RECORD EXTRACTS →
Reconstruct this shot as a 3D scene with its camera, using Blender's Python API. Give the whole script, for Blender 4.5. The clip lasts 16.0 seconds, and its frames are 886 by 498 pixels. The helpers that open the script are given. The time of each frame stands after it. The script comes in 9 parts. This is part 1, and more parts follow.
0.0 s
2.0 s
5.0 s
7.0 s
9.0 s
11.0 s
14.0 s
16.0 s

* * *

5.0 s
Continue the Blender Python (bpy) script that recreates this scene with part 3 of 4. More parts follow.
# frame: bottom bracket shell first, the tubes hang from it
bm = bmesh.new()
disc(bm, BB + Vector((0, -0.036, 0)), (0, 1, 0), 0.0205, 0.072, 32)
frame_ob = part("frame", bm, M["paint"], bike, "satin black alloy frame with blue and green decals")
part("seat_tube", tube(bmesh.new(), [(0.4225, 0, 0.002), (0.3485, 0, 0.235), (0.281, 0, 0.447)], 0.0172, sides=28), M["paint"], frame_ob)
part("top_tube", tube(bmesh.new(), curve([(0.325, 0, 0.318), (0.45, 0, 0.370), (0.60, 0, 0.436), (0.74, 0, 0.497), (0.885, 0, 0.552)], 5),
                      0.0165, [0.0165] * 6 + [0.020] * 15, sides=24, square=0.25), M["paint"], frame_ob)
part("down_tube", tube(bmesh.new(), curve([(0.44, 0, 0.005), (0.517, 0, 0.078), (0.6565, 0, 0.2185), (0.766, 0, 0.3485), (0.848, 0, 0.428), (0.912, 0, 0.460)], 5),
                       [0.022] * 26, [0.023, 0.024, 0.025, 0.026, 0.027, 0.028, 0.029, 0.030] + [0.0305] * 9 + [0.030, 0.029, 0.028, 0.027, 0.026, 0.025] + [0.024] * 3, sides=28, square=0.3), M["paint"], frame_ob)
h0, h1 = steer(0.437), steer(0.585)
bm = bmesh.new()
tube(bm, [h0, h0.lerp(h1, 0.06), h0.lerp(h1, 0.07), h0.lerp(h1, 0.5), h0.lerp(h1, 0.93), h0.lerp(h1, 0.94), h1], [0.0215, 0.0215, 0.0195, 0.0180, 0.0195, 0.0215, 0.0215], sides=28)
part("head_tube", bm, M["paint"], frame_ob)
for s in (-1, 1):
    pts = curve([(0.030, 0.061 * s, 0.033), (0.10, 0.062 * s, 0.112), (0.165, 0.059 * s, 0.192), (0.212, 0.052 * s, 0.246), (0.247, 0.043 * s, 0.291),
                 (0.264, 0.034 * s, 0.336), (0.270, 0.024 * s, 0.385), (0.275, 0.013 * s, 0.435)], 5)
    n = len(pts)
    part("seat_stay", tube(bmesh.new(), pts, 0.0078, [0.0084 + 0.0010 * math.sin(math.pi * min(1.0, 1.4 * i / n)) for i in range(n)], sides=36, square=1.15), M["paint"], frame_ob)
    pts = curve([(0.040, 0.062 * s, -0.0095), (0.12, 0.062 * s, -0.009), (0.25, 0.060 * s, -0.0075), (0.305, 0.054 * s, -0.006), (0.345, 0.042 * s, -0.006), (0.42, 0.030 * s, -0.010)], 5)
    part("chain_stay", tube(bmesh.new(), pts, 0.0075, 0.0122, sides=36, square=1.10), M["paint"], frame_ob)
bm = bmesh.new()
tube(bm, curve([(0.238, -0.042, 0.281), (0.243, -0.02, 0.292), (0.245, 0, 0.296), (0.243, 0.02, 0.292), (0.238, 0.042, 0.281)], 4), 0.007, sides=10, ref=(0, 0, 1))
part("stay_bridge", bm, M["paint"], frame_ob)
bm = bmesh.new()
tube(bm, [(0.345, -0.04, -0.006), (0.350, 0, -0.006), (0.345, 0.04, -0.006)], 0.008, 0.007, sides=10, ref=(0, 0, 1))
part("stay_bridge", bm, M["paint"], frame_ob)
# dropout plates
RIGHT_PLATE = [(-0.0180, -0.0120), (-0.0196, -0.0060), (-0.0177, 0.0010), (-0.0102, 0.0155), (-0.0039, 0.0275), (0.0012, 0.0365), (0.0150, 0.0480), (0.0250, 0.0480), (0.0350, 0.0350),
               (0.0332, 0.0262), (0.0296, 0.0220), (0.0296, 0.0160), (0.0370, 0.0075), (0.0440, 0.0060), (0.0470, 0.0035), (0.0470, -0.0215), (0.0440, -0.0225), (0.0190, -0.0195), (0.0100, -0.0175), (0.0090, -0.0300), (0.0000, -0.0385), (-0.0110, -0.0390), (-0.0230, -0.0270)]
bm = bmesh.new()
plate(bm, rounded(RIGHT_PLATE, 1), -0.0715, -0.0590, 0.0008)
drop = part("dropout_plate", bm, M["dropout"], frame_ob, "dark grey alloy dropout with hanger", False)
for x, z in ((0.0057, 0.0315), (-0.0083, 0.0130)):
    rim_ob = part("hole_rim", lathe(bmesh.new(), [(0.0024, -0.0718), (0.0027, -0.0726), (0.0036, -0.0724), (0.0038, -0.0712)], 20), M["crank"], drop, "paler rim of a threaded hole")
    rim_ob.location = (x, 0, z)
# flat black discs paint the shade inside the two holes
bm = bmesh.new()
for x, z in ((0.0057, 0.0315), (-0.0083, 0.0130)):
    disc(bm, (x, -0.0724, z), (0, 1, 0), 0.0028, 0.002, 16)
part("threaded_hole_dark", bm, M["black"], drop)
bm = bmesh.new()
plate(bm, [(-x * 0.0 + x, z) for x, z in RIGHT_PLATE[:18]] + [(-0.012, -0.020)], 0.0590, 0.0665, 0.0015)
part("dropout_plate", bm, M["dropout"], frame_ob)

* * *

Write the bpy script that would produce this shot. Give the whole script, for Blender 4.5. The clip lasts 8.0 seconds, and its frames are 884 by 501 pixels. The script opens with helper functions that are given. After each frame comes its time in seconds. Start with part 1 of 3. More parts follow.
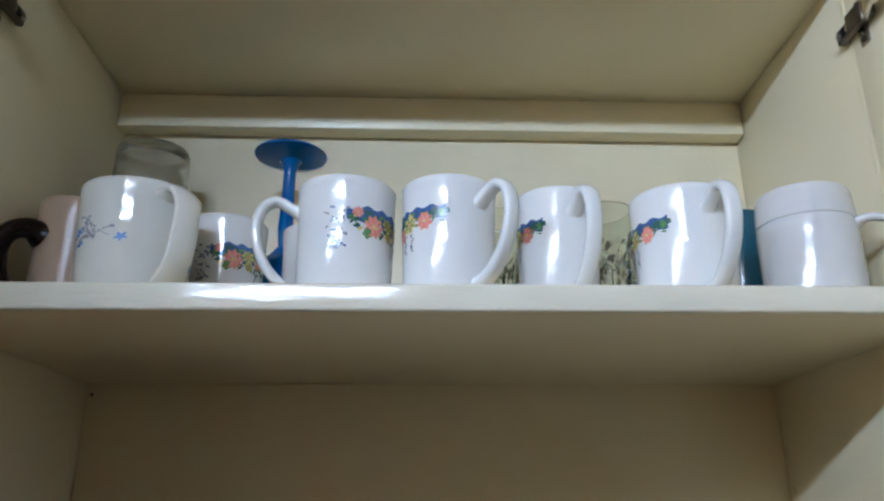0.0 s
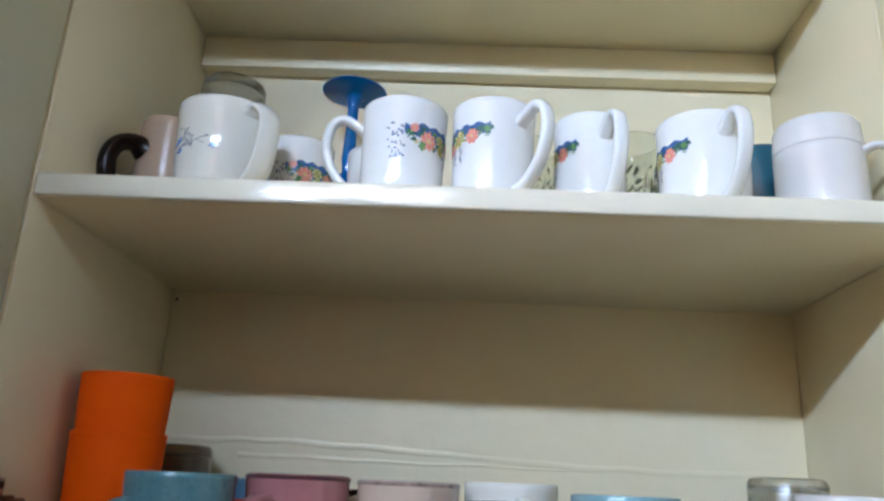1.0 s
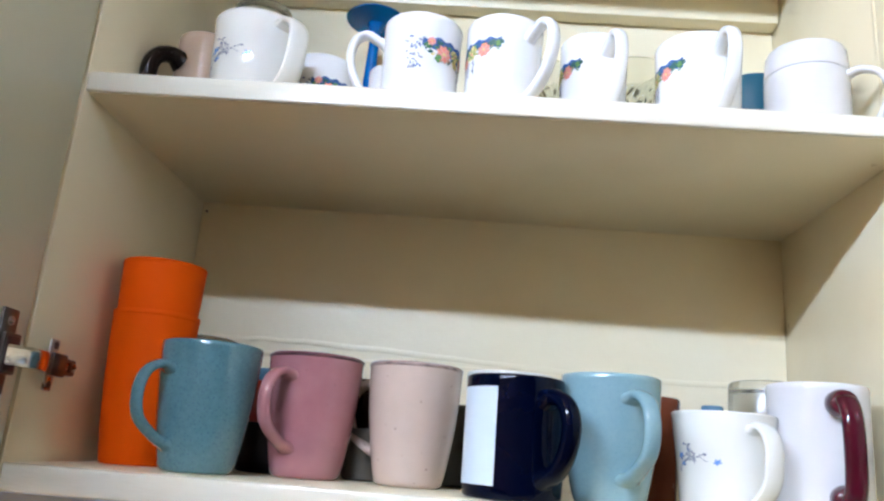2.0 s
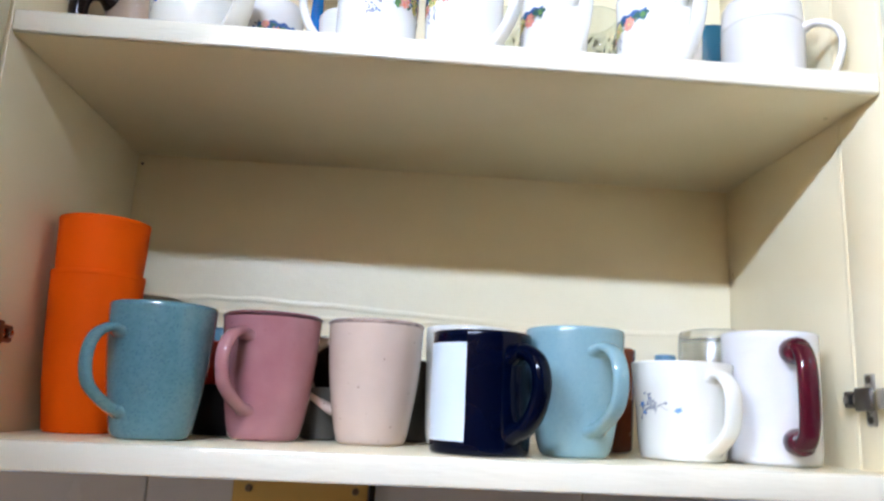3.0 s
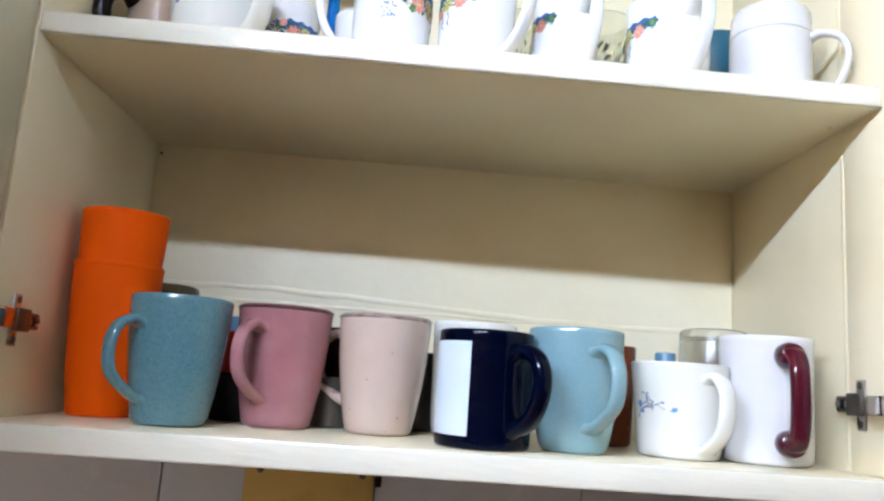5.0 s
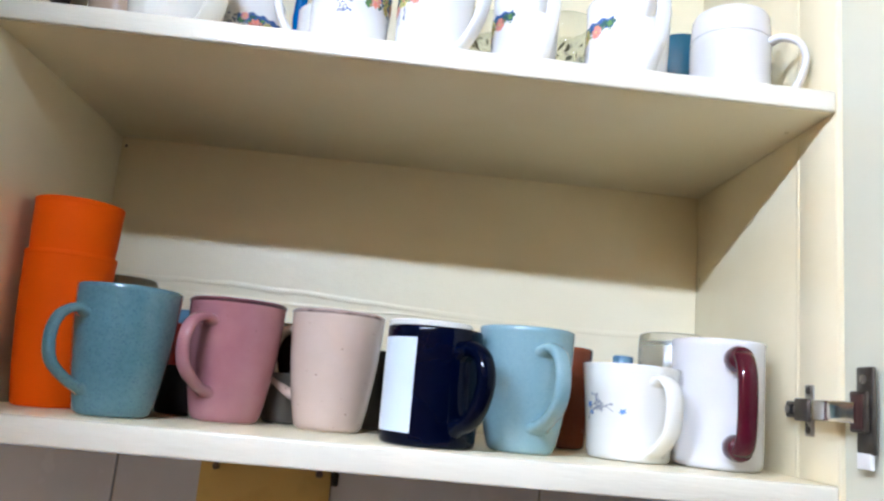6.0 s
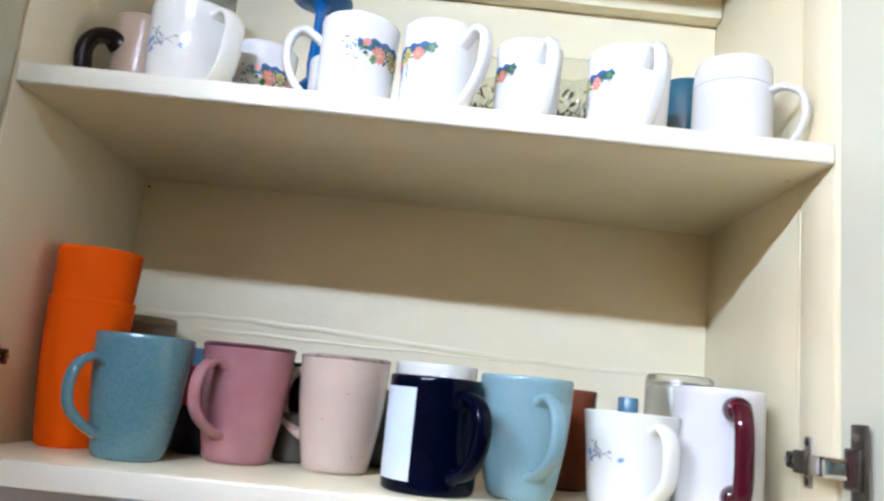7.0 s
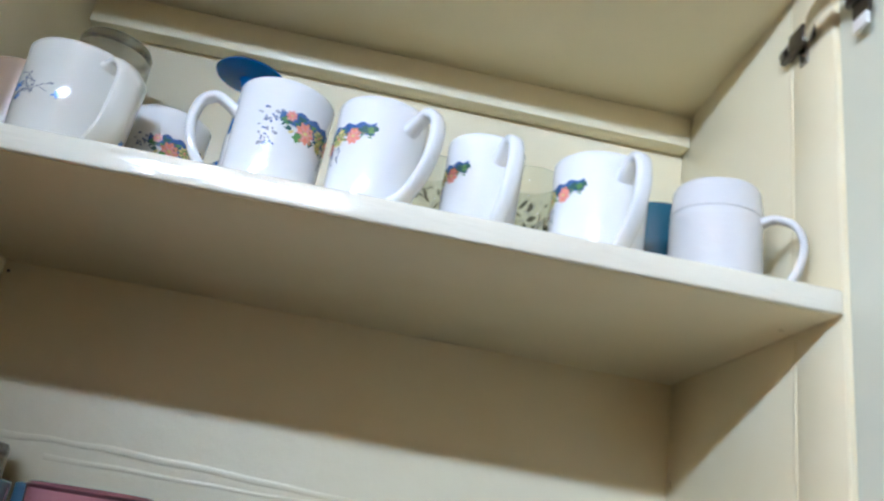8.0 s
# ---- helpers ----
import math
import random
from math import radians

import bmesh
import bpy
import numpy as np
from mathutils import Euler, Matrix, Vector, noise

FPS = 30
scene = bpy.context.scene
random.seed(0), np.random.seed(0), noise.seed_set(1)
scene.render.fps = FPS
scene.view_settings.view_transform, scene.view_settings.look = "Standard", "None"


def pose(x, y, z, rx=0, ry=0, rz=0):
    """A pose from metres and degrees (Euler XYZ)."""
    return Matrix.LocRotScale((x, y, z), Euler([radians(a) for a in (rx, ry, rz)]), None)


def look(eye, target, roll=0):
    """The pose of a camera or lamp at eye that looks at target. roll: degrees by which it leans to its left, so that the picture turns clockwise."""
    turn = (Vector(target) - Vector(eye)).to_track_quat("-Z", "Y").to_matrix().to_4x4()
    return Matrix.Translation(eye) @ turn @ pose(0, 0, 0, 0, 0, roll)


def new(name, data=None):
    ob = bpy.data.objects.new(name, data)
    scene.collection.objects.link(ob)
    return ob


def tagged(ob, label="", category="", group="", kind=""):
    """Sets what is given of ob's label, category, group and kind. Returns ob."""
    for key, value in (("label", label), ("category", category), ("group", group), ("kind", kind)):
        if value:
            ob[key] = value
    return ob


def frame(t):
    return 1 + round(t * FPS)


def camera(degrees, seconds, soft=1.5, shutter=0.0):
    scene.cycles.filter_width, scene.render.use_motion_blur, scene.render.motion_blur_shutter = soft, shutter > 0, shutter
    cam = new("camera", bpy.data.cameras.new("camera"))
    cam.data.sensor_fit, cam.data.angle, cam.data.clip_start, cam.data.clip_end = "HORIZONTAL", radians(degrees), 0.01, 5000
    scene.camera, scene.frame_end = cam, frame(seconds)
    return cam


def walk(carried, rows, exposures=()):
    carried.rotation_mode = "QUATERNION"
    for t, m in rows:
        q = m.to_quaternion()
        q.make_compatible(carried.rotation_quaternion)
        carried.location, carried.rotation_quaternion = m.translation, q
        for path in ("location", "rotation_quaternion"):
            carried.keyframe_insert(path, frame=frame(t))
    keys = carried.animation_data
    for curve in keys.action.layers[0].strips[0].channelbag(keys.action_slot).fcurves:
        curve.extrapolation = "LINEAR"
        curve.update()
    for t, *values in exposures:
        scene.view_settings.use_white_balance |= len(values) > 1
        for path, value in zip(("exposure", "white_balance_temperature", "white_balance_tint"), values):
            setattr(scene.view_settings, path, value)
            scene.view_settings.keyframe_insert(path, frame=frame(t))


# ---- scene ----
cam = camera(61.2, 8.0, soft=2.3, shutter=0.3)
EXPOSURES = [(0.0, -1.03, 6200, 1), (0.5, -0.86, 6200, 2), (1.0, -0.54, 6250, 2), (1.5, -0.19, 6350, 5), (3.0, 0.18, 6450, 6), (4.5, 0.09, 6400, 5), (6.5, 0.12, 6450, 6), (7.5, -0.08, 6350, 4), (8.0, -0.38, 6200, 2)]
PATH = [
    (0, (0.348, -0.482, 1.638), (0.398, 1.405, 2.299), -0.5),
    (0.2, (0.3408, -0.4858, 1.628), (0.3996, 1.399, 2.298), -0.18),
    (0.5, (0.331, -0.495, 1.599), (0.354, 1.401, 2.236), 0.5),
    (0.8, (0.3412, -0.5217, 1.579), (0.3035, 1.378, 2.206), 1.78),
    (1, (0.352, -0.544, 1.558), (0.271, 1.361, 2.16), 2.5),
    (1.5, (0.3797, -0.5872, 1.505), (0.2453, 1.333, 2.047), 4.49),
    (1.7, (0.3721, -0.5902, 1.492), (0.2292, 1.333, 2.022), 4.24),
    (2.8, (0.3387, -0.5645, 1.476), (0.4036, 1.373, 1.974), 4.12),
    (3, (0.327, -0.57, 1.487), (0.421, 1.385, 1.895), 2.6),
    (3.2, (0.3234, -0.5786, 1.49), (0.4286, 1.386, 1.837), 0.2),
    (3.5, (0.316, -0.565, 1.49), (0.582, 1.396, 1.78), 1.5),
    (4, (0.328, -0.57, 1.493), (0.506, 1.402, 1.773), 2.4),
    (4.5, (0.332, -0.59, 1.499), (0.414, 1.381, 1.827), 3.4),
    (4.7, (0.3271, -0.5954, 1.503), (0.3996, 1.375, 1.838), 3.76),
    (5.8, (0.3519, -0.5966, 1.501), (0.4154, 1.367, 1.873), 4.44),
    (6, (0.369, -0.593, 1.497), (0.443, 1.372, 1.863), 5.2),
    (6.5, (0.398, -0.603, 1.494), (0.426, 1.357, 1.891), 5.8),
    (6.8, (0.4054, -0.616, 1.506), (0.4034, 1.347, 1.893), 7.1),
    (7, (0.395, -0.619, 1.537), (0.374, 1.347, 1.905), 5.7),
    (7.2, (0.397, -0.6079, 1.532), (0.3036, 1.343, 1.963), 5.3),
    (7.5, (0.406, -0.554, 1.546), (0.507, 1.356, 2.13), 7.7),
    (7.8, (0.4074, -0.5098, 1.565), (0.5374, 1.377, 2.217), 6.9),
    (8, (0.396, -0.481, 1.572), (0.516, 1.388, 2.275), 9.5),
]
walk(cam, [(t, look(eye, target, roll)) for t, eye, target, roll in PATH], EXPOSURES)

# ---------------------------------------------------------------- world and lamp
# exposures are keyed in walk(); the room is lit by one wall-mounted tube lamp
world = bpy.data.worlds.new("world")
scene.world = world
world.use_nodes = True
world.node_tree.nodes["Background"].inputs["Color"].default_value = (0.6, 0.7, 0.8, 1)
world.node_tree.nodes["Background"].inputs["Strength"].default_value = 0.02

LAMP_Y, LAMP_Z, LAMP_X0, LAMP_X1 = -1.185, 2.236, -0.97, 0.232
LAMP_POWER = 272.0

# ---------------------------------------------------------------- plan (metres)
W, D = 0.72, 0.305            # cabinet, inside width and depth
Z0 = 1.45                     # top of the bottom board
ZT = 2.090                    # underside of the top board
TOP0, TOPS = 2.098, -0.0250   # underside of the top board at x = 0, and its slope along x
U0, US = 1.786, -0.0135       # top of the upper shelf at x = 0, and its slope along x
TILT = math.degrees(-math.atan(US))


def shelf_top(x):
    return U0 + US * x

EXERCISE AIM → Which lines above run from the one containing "for t, m in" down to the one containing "for path, value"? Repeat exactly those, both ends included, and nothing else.

ANSWER FOR THIS EXERCISE →
    for t, m in rows:
        q = m.to_quaternion()
        q.make_compatible(carried.rotation_quaternion)
        carried.location, carried.rotation_quaternion = m.translation, q
        for path in ("location", "rotation_quaternion"):
            carried.keyframe_insert(path, frame=frame(t))
    keys = carried.animation_data
    for curve in keys.action.layers[0].strips[0].channelbag(keys.action_slot).fcurves:
        curve.extrapolation = "LINEAR"
        curve.update()
    for t, *values in exposures:
        scene.view_settings.use_white_balance |= len(values) > 1
        for path, value in zip(("exposure", "white_balance_temperature", "white_balance_tint"), values):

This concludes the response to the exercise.